In the first bootcamp round, she was placed in group 8 with Natalie Lomax, Gaga Lord, and Rai-Elle Williams. They performed Mariah Carey's "We Belong Together". Only Williams was initially sent through to the second bootcamp round. Bonaobra broke down in tears and as Scherzinger went to the stage to comfort her, she begged for a second chance and sang again in front of Scherzinger. Eventually, the other three judges decided to send her through to the second bootcamp round as well. In the second bootcamp round, she performed "Defying Gravity" as her solo performance, which resulted in her getting through to the six chair challenge.

In the six chair challenge, she performed Celine Dion's "All By Myself" and was given a seat by her mentor Osbourne, taking seat number 2 from Taliah Dalorto. Osbourne later decided to give her seat to Grace Davies, resulting in the audience booing Osbourne for her decision and wanting Bonaobra to return. After all performances in the Girls category, Osbourne decided to have Bonaobra compete in a sing-off with fellow contestants Scarlett Lee and Williams. Bonaobra performed "Bang Bang" by Jessie J, Ariana Grande and Nicki Minaj. At the end, Bonaobra took seat number 1 from Lee. At the Judges Houses, Bonaobra performed Sam Smith's "Lay Me Down". She was sent home by Osbourne, but later won the public wildcard vote for the Girls category, sending her through to the live shows. She performed Jordin Sparks' "This Is My Now" on her first live shows, where she received a standing ovation from the judges and the audience. On her second live shows, it was "Viva Latino" week, she performed Jennifer Lopez's "Let's Get Loud" and made it through the next week's show. The third live shows were "George Michael" week, where Bonaobra performed "Praying for Time". She received a standing ovation from judges Scherzinger and Osbourne; both praising Bonaobra for outstanding performance, with Walsh calling her "Filipina-Tigress". However, Cowell was not satisfied with the performance of the Filipina singer describing her performance as "old-fashioned" and "headlining to weddings". Bonaobra was voted off by the public making her the sixth contestant to be sent home.
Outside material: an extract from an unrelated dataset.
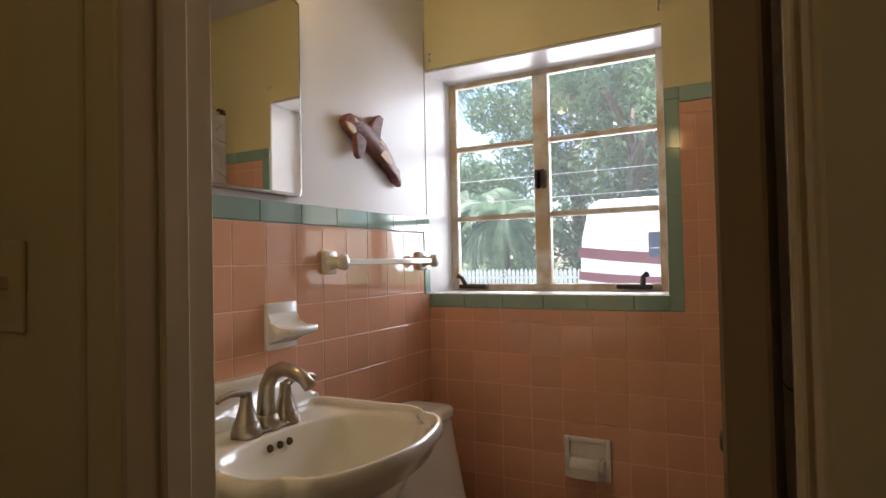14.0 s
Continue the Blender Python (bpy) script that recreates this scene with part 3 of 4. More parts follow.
cd = empty("closet_door", (-4.07, -.235, 0), "closed flat yellow cream closet door with a bronze knob", "door")
part("leaf", moved(box(-4.095, -4.058, -.585, .120, .012, 2.028, .003), Matrix.Translation((4.07, .235, 0))), M_HALL, cd)
knob_on(cd, Matrix.Translation((.012, .285, .90)) @ pose(0, 0, 0, 0, 90, 0), M_BRONZE, "dark bronze knob")
part("latch_plate", box(.010, .014, .348, .356, .87, .93), M_BRONZE, cd)

bd = empty("bedroom_door", (-4.165, .435, 0), "open flat white bedroom door with a bronze knob", "door")
bd.rotation_euler = (0, 0, radians(-3))
part("leaf", box(-.80, 0, -.018, .018, .02, 2.008, .003), M_WHITE, bd)
part("edge_paint", box(-.002, .003, -.017, .017, .02, 2.008), M_HALL, bd, "yellow painted door edge")
knob_on(bd, Matrix.Translation((-.735, .018, .90)) @ pose(0, 0, 0, -90, 0, 0), M_BRONZE, "bronze knob")
for z in (.2, 1.75):
    part("hinge", box(-.004, .016, .012, .024, z - .045, z + .045, .002), M_HALL, bd)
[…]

The X Factor performances and results
| Show | Song choice | Theme | Result |
| Auditions | "Listen" – Beyoncé | —N/a | Through to bootcamp round 1 |
| Bootcamp Round 1 | "We Belong Together" - Mariah Carey (with Natalie Lomax, Gaga Lord & Rai-Elle Williams) | Through to bootcamp round 2 |
| Bootcamp Round 2 | "Defying Gravity" - Idina Menzel | Through to six chair challenge |
| Six-chair challenge | “All by Myself” - Celine Dion/"Bang Bang" - Jessie J, Ariana Grande & Nicki Minaj (sing-off song against Scarlett Lee & Rai-Elle Williams) | Through to judges houses |
| Judges' houses | "Lay Me Down" – Sam Smith | Through to Live Shows 1 (Eliminated, re-instated as a wildcard) |
| Live show 1 | “This Is My Now” - Jordin Sparks | Express Yourself | Through to Live Show 2 (4th) |
| Live show 2 | “Let's Get Loud” - Jennifer Lopez | Viva Latino | Through to Live Show 3 (6th) |
| Live show 3 | “Praying for Time” | George Michael | Eliminated (11th) |

===Other talent shows===
In April 2016, Bonaobra competed for Eat Bulaga!s Just Duet. She sang Whitney Houston's "I Have Nothing" with her celebrity partner, Maricris Garcia to reach the semi-finals. In the weekly finals, she performed Celine Dion's "Because You Loved Me" with Maricris Garcia. In the third qualifying round, she performed "Sayang Na Sayang" with Aegis. In the week-long grand finale, she performed "Love Me Like You Do" and "Defying Gravity" as her solo performances. She performed Swedish House Mafia's "Don't You Worry Child", alongside her mother named Luzviminda Bonaobra. She also performed Whitney Houston's "I Will Always Love You" with her celebrity partner, Ima Castro. In the championship, she also performed "When You Believe" with her celebrity partner, Aicelle Santos.

On February 6, 2017, Bonaobra competed in the first season of It's Showtime's Tawag ng Tanghalan with Roland "Bunot" Abante and Raul Tubil. She performed Ted Ito's "Maghintay Ka Lamang" in the daily round. She was eliminated in favour of Abante.